Don’t get me wrong. I love twitter. I love the connection to a professional community of like minded others and the speed and ease of communicating with those folks. I love the constant, never ending flow of information past my door – and the fact that I can dip in and out of that flow to pick out the things that catch my eye. I would find it both difficult and isolating to be without twitter and my personal learning network.
However, as I’ve mentioned before – I miss browsing and now I’ve found that I’m missing out on a range of information because of the way I have chosen to have that information fed to me. I rely increasingly on twitter for that data flow – but of course the people I follow on twitter are folk with similar interests to mine. Otherwise I probably wouldn’t be following them. On Facebook, I not only limit myself to family and friends (and the occasional page about one of my personal interests) but now the Facebook news feed changes limits that even further by deciding for me which updates I will see.
What all of this means is that increasingly I am less and less likely to come across information, material or news from outside my silo. Yes, I follow some news and journalists on twitter – but I don’t have twitter open on my desktop all the time and in the vast flood of information it’s easy to miss stuff. I can’t physically spend the time scrolling back through the hours and hours of tweets I missed – it’s just not practical. Examples of things I missed? I didn’t know there’d been a nursing home fire in Quakers Hill this week. I didn’t know about the ‘formals scam’ that meant hundreds of Sydney school kids lost money on booking formals and after parties. I didn’t know there are bushfires happening in WA. Did I need to know these things? Probably not, but I don’t like feeling uninformed about issues that are out there being talked about. Would these things have come across my twitter feed? Undoubtably, but as I said, I’m not connected to twitter 24/7.
The way around this of course, is to add yet more ways of getting information. For example, I could go back to reading the paper (either online or in print, I don’t have a preference), or listening to radio news (I love radio as a medium and it’s my biggest regret about using public transport to work, that I miss out on radio news and current affairs time). At least by browsing the paper, or listening to the whole news broadcast things come across my radar that are otherwise outside my ‘bubble’ and I am forced to at least be aware of the political, social and economic environment that continues to exist around me in spite of my seeming best efforts to pretend that it’s not. My twitter feed is the equivalent of only listening to the news stories that already resonate with or interest me.

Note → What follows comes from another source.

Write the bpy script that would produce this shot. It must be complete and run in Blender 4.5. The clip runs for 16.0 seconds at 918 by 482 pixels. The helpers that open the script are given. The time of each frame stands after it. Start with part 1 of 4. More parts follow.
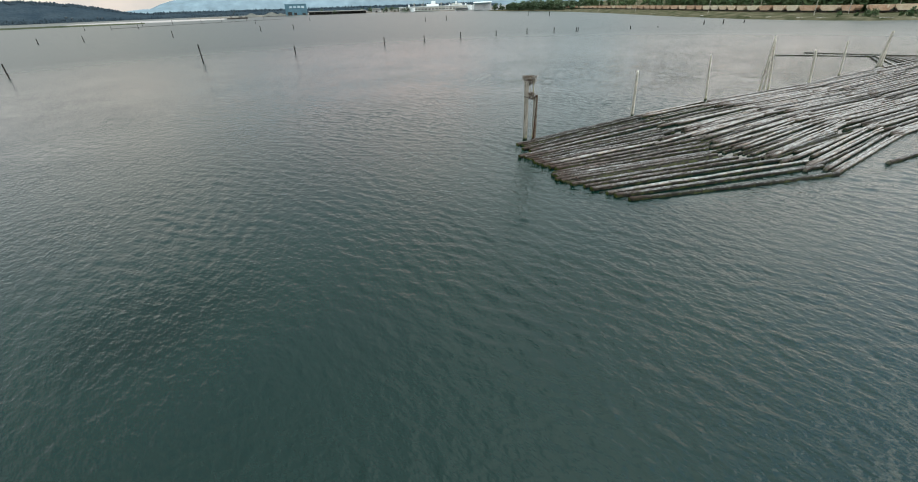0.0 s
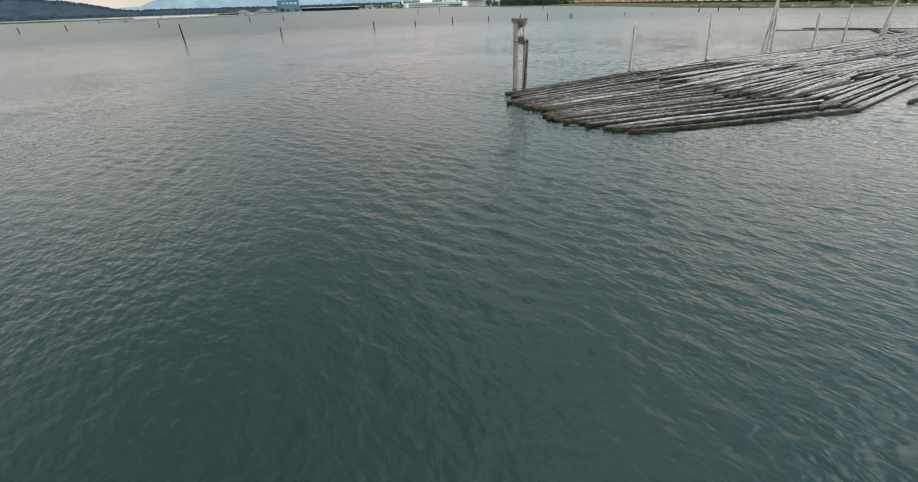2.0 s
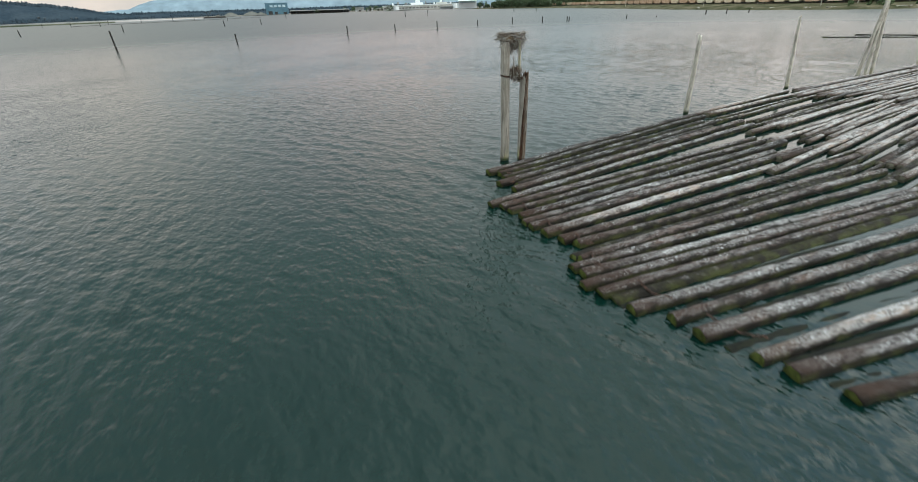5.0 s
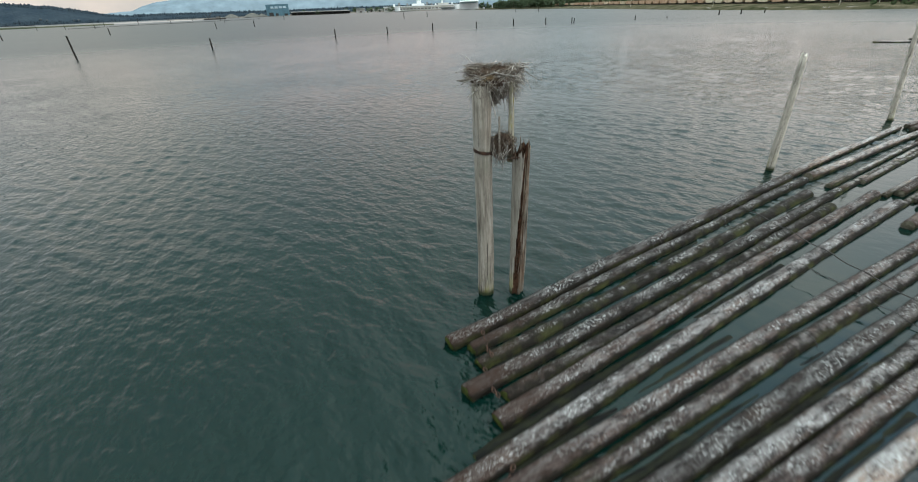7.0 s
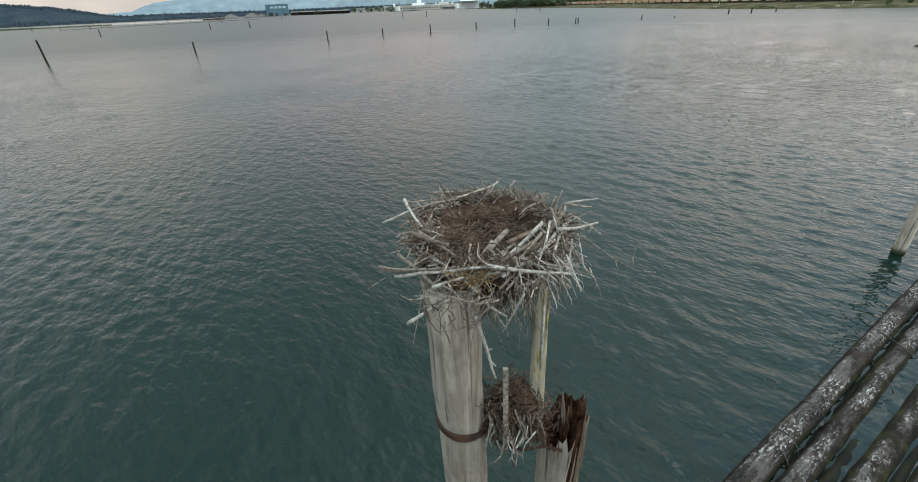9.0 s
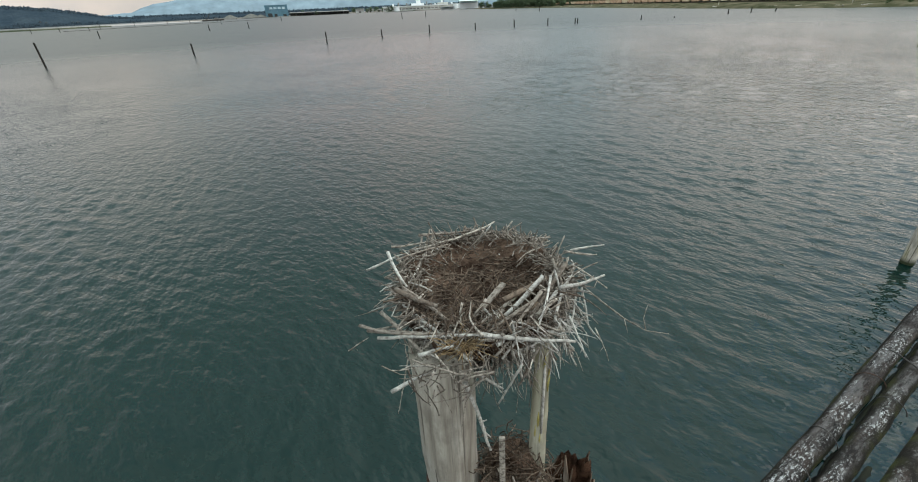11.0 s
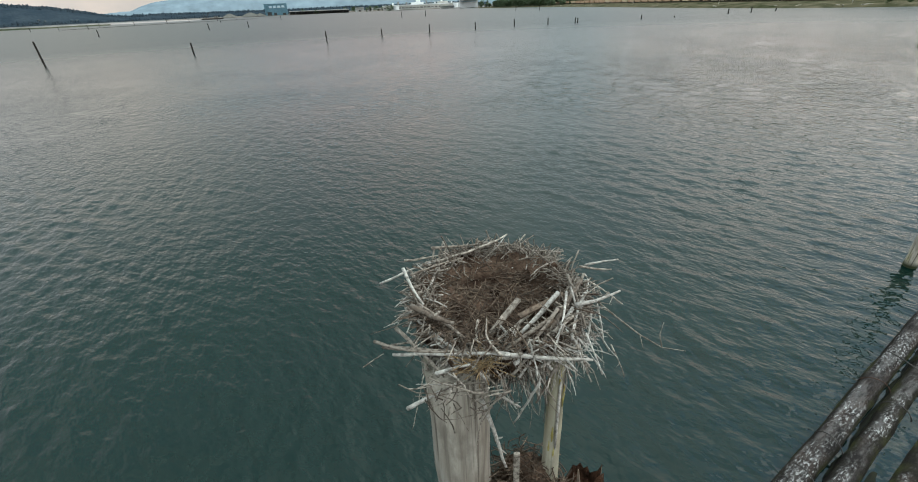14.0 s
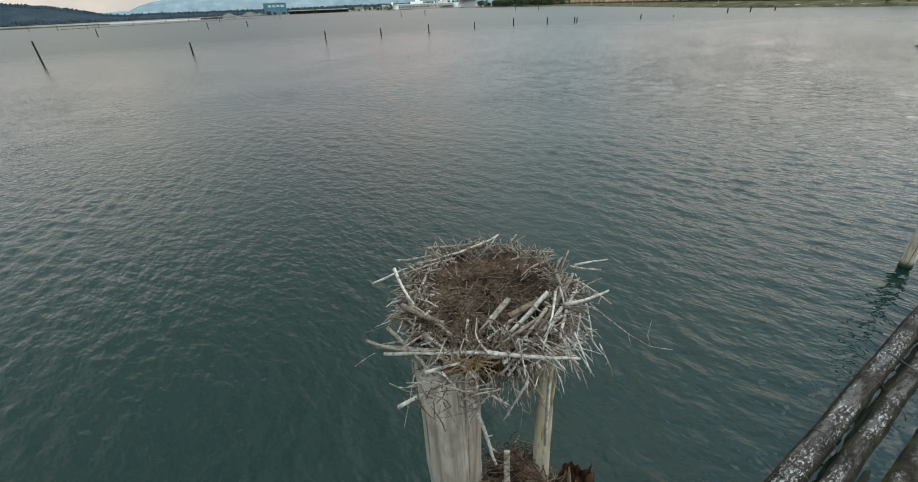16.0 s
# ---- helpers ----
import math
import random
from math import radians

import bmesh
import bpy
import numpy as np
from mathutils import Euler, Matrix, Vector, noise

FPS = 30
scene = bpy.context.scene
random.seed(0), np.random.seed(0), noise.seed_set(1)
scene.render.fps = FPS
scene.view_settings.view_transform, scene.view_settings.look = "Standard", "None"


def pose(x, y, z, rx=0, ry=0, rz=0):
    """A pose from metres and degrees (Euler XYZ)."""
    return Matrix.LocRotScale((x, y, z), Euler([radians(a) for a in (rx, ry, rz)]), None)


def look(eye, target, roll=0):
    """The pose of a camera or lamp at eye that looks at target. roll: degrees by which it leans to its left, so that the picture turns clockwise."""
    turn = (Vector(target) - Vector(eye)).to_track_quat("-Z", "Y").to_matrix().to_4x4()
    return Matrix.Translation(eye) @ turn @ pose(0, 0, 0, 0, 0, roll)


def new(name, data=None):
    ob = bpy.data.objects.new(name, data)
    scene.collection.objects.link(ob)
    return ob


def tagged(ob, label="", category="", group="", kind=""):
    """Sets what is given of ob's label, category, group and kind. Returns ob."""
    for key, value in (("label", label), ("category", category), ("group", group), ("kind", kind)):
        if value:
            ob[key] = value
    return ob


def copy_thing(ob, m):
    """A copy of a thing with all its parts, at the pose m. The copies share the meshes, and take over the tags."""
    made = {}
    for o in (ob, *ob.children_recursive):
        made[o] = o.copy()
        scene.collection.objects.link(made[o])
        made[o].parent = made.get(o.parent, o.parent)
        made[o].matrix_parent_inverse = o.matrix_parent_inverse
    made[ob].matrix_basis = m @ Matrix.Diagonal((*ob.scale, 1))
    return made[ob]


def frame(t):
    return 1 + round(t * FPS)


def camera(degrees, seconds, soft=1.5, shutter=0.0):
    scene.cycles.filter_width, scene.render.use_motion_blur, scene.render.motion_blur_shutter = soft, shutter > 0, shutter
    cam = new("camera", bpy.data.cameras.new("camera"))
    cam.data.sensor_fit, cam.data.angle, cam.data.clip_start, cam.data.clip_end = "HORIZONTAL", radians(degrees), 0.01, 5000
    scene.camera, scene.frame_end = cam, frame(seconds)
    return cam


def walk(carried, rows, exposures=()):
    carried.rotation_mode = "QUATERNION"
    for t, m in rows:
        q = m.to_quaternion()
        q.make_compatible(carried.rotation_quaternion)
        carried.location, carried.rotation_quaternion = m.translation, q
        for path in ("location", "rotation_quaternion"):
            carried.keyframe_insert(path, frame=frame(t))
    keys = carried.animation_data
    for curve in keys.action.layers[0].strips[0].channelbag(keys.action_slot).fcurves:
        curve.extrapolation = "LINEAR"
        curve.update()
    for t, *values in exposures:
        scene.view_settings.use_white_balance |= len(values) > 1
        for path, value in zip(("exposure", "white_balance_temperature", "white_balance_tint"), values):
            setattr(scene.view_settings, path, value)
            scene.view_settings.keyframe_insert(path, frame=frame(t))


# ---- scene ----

Time wise this additional information scan would probably be at the expense of time on twitter. However, if I give up time on twitter I am also giving up the community building and social interaction that comes with the medium – and I don’t really want to give that up.
In addition, there’s the silo-ing that’s being done to me by others – mostly companies that collect my data, my browsing history or my favourite search terms and use that information to package up yet more links, suggestions or results in a similar area. Have a look at this post about personal data life-logging, or this one about giving up Google if you want to explore that further. This is an extension of my self-imposed silos but more importantly and perhaps more dangerous in the longer term, it means increasingly I am given/fed/exposed to information and news feeds that I am comfortable with, from people and organisations I generally agree with or am aligned with. There’s not much in my news feed that is confronting, challenging or makes me sit up and think – it’s a ‘yes men’ situation waiting to happen. Not recommended in business and I would argue similarly dangerous personally.